The driver shortage in the trucking industry is a real problem, and many fleet owners struggle with how to prevent this issue from slowing down their firms. Fleet managers want to retain their best drivers in order to protect their company safety ratings as well as reduce the business impact of high turnover rates. Fleet owners that make investments in technologies like route optimization software can often make a driver's job easier. A better driving experience along with higher productivity that can improve a driver's earning may help to reduce employee churn.
Recent data from research firm Stay Metrics investigated why drivers decide to move and what factors make them stay at their current jobs. The research company asked truckers more than 80 different questions relevant to the industry.
"We've discovered stark contrasts between drivers in different age groups," said Tim Hindes, president and CEO of Stay Metrics. "While drivers between 25 and 35 make up just 10 percent of those who participated in the survey, almost half of the drivers who quit - 40 percent - come from this age group."
One event could set off a driver
Drivers who decide to leave their employers may not give their bosses too many clues that they are planning to pursue new positions. According to the survey, truckers would be more willing to leave their firm if they were offered higher pay, better benefits and more vacation time at another company.
"The group that quit are twice as likely to say they intend to leave," said Dr. Ying Cheng, assistant professor of psychology at the University of Notre Dame. "However, when asked if they had thought about quitting in the past six months, the 'yes' rate isn't nearly as high. That suggests the decision to leave may be driven by an event."

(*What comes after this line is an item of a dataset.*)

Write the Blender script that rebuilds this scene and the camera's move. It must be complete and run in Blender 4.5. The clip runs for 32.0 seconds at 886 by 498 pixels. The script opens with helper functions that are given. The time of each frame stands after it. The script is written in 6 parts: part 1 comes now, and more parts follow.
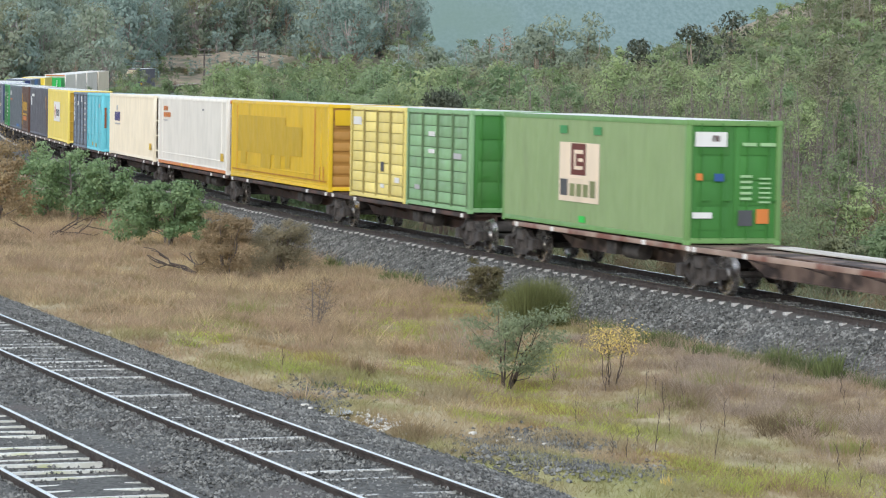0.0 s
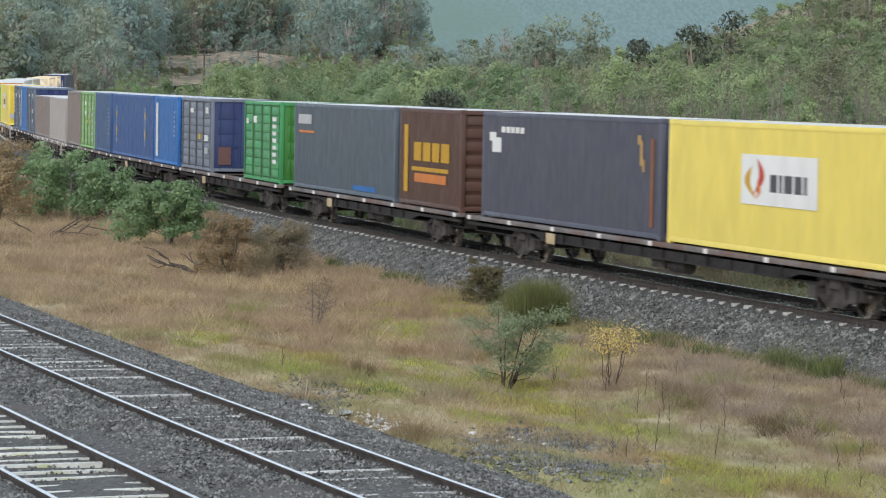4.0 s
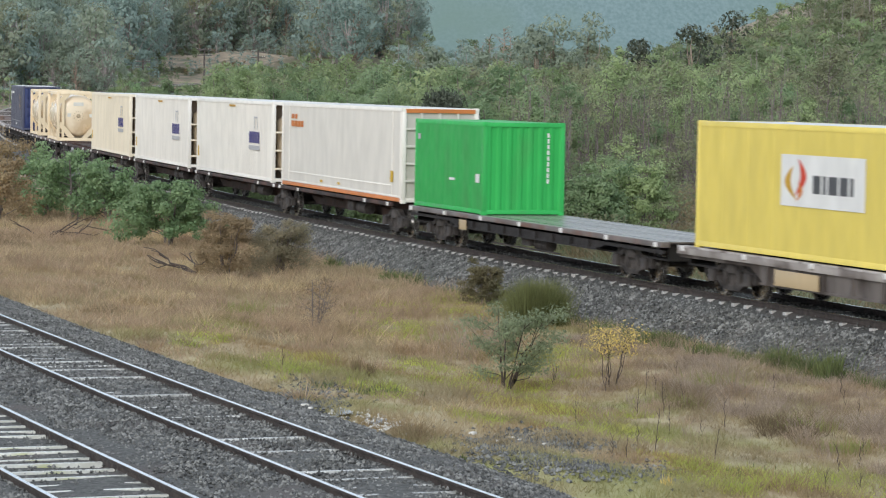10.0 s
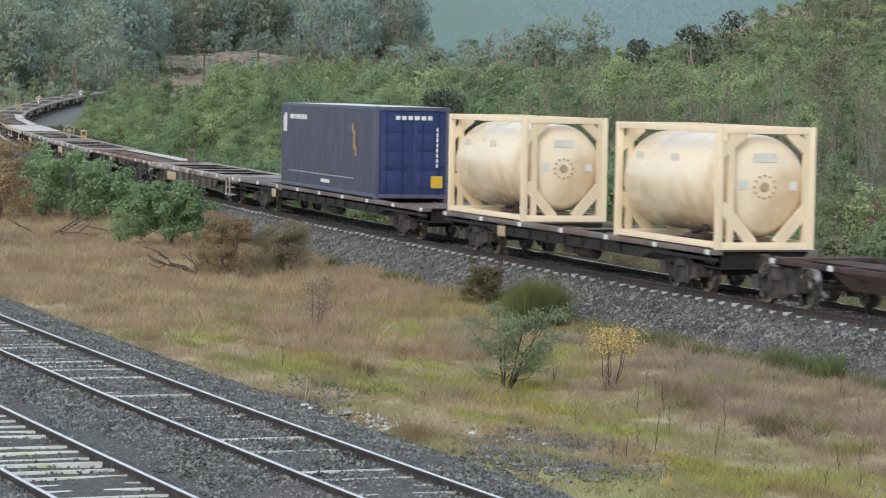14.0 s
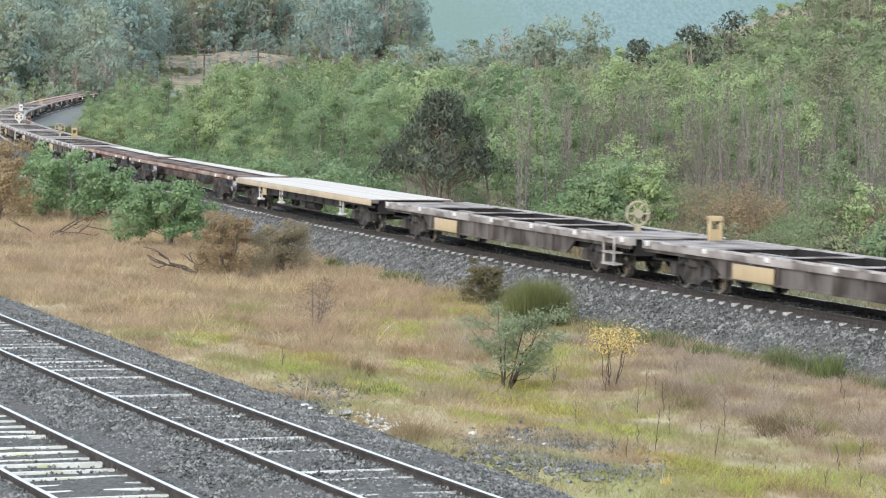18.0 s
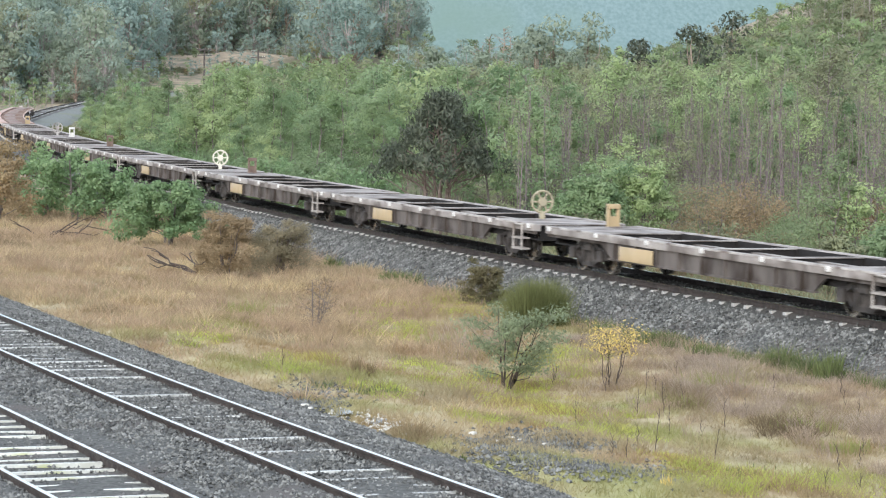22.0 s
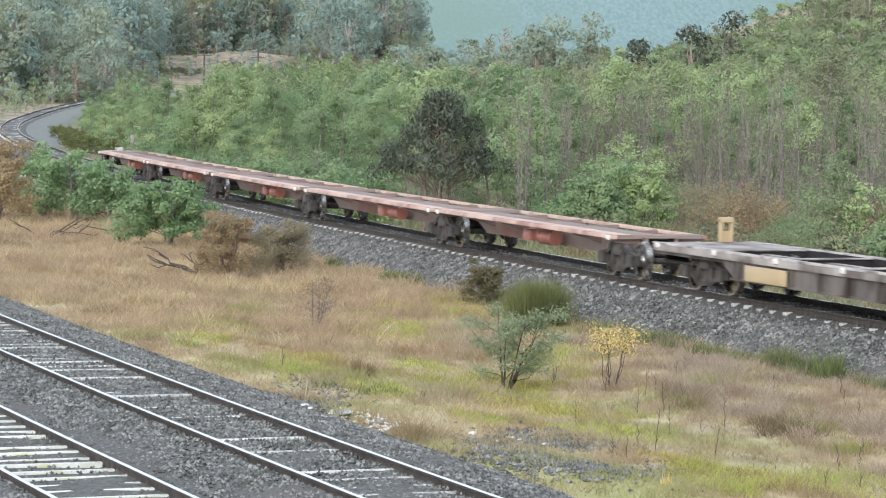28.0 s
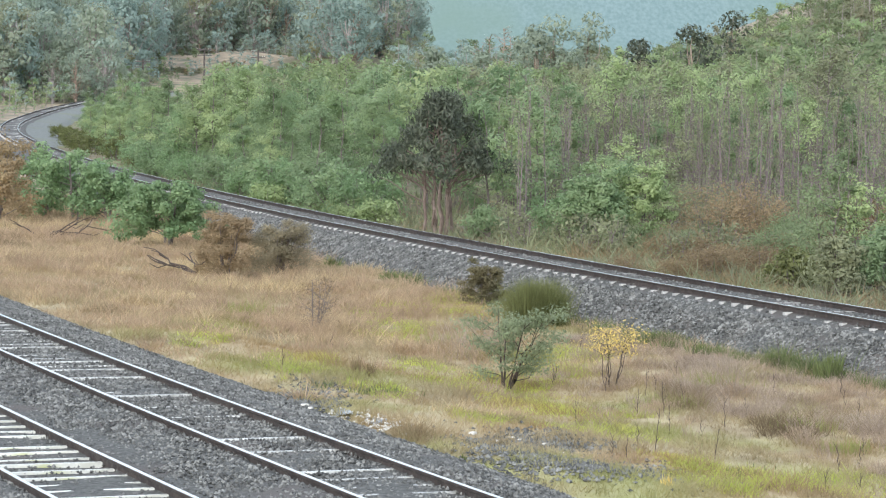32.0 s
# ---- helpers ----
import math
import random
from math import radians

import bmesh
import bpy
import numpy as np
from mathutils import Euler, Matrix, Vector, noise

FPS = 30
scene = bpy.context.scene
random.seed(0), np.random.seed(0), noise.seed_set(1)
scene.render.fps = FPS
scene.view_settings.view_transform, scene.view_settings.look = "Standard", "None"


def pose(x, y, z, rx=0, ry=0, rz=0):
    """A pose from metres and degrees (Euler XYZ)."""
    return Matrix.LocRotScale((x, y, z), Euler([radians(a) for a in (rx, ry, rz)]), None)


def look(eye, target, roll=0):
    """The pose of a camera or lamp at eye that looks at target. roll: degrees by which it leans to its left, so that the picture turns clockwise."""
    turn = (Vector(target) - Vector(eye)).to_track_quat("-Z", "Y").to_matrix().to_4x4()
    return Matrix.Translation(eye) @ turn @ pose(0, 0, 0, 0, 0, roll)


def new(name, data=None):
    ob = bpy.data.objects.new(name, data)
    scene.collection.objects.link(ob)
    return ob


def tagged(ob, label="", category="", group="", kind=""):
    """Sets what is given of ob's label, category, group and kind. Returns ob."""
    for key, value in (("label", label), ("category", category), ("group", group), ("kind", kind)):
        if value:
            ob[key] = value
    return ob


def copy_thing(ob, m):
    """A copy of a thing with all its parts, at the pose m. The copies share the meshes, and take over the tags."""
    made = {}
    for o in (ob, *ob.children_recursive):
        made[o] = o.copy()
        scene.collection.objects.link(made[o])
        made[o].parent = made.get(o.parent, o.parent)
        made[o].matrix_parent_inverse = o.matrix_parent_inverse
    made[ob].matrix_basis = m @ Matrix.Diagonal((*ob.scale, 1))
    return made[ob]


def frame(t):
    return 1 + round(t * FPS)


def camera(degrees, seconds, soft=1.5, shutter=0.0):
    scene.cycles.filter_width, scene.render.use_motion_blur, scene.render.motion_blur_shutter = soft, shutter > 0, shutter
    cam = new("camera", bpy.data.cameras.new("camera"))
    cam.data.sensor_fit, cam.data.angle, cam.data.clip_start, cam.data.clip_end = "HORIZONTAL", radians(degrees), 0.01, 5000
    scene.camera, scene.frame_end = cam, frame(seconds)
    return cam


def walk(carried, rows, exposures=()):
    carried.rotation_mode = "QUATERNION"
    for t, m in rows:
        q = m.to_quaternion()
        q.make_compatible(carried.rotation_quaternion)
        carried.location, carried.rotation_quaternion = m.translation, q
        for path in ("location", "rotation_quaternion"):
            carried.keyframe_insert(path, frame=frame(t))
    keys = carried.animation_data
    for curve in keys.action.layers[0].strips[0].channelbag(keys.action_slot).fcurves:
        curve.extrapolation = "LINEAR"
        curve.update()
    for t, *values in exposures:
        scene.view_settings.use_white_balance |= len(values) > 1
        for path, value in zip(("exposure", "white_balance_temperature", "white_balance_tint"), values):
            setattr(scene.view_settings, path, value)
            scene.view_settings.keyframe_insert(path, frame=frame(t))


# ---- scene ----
# ---------- camera ----------
EYE = (0.0, 0.0, 4.637)
cam = camera(17.62, 32.0, soft=1.15, shutter=0.2)
STAND = look(EYE, (0.0, math.cos(radians(3.279)), EYE[2] - math.sin(radians(3.279))), roll=1.025)
walk(cam, [(0.0, STAND), (32.0, STAND)], exposures=[(0.0, 0.11), (1.0, -0.1), (2.0, -0.18), (3.5, -0.16), (6.0, 0.4), (7.0, 0.33), (8.0, 0.1), (9.0, 0.05), (10.0, -0.1), (11.0, -0.22), (12.0, -0.25), (13.0, -0.26), (14.0, -0.14), (16.5, 0.5), (19.0, 0.5), (28.0, 0.51), (32.0, 0.53)])

# ---------- light: thin overcast sky, wide soft sun ----------
world = bpy.data.worlds.new("overcast_sky")
scene.world = world
world.use_nodes = True
wn = world.node_tree
sky = wn.nodes.new("ShaderNodeTexSky")
sky.sky_type = "NISHITA"
sky.sun_disc = False
sky.sun_elevation = radians(25)
sky.sun_rotation = radians(200)
sky.air_density, sky.dust_density, sky.ozone_density = 1.0, 1.6, 1.6
wn.nodes["Background"].inputs["Strength"].default_value = 0.15
cloud = wn.nodes.new("ShaderNodeMix")      # an even cloud layer over the clear sky
cloud.data_type = "RGBA"
cloud.inputs[0].default_value = 0.8
cloud.inputs[7].default_value = (5.8, 6.5, 7.5, 1.0)
wn.links.new(sky.outputs["Color"], cloud.inputs[6])
wn.links.new(cloud.outputs[2], wn.nodes["Background"].inputs["Color"])
sun = new("sun", bpy.data.lights.new("sun", "SUN"))
sun.data.energy = 1.7
sun.data.angle = radians(35)
sun.data.color = (1.0, 0.985, 0.96)
sun.matrix_world = look((-70, -90, 85), (0, 60, 0))


# ---------- materials ----------
def lin(r, g, b):
    return tuple(((c / 255 + 0.055) / 1.055) ** 2.4 if c > 10 else c / 255 / 12.92 for c in (r, g, b)) + (1.0,)


def mat(name, a, b=None, scale=3.0, rough=0.8, metal=0.0, bump=0.0, bscale=40.0, island=0.0, each=0.0, c=None, cscale=0.35,
        cmin=0.5, cmax=0.65, stretch=(1, 1, 1), spec=0.5, trans=0.0, apart=False):
    m = bpy.data.materials.new(name)
    m.use_nodes = True
    nt = m.node_tree
    bsdf = nt.nodes["Principled BSDF"]
    tc = nt.nodes.new("ShaderNodeTexCoord")
    mp = nt.nodes.new("ShaderNodeMapping")
    mp.inputs["Scale"].default_value = stretch
    nt.links.new(tc.outputs["Object"], mp.inputs["Vector"])
    if apart:                                  # each object its own stretch of the pattern
        oi = nt.nodes.new("ShaderNodeObjectInfo")
        sc = nt.nodes.new("ShaderNodeMath")
        sc.operation = "MULTIPLY"
        sc.inputs[1].default_value = 60.0
        nt.links.new(oi.outputs["Random"], sc.inputs[0])
        nt.links.new(sc.outputs[0], mp.inputs["Location"])

    def noise_tex(sc, detail=5.0):
        n = nt.nodes.new("ShaderNodeTexNoise")
        n.inputs["Scale"].default_value = sc
        n.inputs["Detail"].default_value = detail
        nt.links.new(mp.outputs["Vector"], n.inputs["Vector"])
        return n

    def mixed(fac, x, y):
        k = nt.nodes.new("ShaderNodeMix")
        k.data_type = "RGBA"
        for sock, v in ((k.inputs[0], fac), (k.inputs[6], x), (k.inputs[7], y)):
            if hasattr(v, "is_linked"):
                nt.links.new(v, sock)
            else:
                sock.default_value = v
        return k.outputs[2]

    def ramp(val, lo, hi):
        r = nt.nodes.new("ShaderNodeMapRange")
        r.inputs["From Min"].default_value, r.inputs["From Max"].default_value = lo, hi
        nt.links.new(val, r.inputs["Value"])
        return r.outputs["Result"]

    b = b or tuple(v * 0.75 for v in a[:3]) + (1.0,)
    col = mixed(ramp(noise_tex(scale).outputs["Fac"], 0.35, 0.65), a, b)
    if c:
        col = mixed(ramp(noise_tex(cscale, 3.0).outputs["Fac"], cmin, cmax), col, c)
    for amount, kind in ((island, "ShaderNodeNewGeometry"), (each, "ShaderNodeObjectInfo")):
        if amount:
            g = nt.nodes.new(kind)
            hs = nt.nodes.new("ShaderNodeHueSaturation")
            r = nt.nodes.new("ShaderNodeMapRange")
            r.inputs["To Min"].default_value, r.inputs["To Max"].default_value = 1 - amount, 1 + amount
            nt.links.new(g.outputs["Random Per Island" if amount is island and kind.endswith("Geometry") else "Random"], r.inputs["Value"])
            nt.links.new(r.outputs["Result"], hs.inputs["Value"])
            nt.links.new(col, hs.inputs["Color"])
            col = hs.outputs["Color"]
    nt.links.new(col, bsdf.inputs["Base Color"])
    rn = ramp(noise_tex(scale * 2.3).outputs["Fac"], 0.3, 0.7)
    rr = nt.nodes.new("ShaderNodeMapRange")
    rr.inputs["To Min"].default_value, rr.inputs["To Max"].default_value = max(0.05, rough - 0.12), min(1.0, rough + 0.1)
    nt.links.new(rn, rr.inputs["Value"])
    nt.links.new(rr.outputs["Result"], bsdf.inputs["Roughness"])
    bsdf.inputs["Metallic"].default_value = metal
    bsdf.inputs["Specular IOR Level"].default_value = spec
    if trans:
        tl = nt.nodes.new("ShaderNodeBsdfTranslucent")
        ms = nt.nodes.new("ShaderNodeMixShader")
        ms.inputs[0].default_value = trans
        nt.links.new(col, tl.inputs["Color"])
        nt.links.new(bsdf.outputs[0], ms.inputs[1])
        nt.links.new(tl.outputs[0], ms.inputs[2])
        nt.links.new(ms.outputs[0], nt.nodes["Material Output"].inputs["Surface"])
    if bump:
        bp = nt.nodes.new("ShaderNodeBump")
        bp.inputs["Strength"].default_value = min(1.0, bump)
        bp.inputs["Distance"].default_value = 0.02
        nt.links.new(noise_tex(bscale).outputs["Fac"], bp.inputs["Height"])
        nt.links.new(bp.outputs["Normal"], bsdf.inputs["Normal"])
    return m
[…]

It can be tough to gauge when a driver is going to leave the company, so trucking fleet owners may want to provide a strong benefits package to help them hold on to their best employees.
"In the turnover group, drivers cited more respect, better career advancement opportunities and more time at home," Cheng said. "Advancement and career opportunities didn't turn up at all in the general population, but did turn up in answers from those who quit."
Make a concerted effort to hold on to drivers
Understanding there is no quick fix to the driver shortage, fleet managers need to explore many options to help retain staff. A post for Talking Truckers highlighted that basic respect for employees goes a long way. They outlined some strategies for holding on to the best drivers.
•Praising them on their work ethic and dedication to their career.
•Respecting their integrity and responsibility on the job.
•Acknowledging their ability to adjust to even the most adverse conditions.
Addressing the very real driver shortage is something that all fleet owners need to do in order to ensure the survival of their firms. The first step fleet owners can take to recognize their top talent may be one of the most important.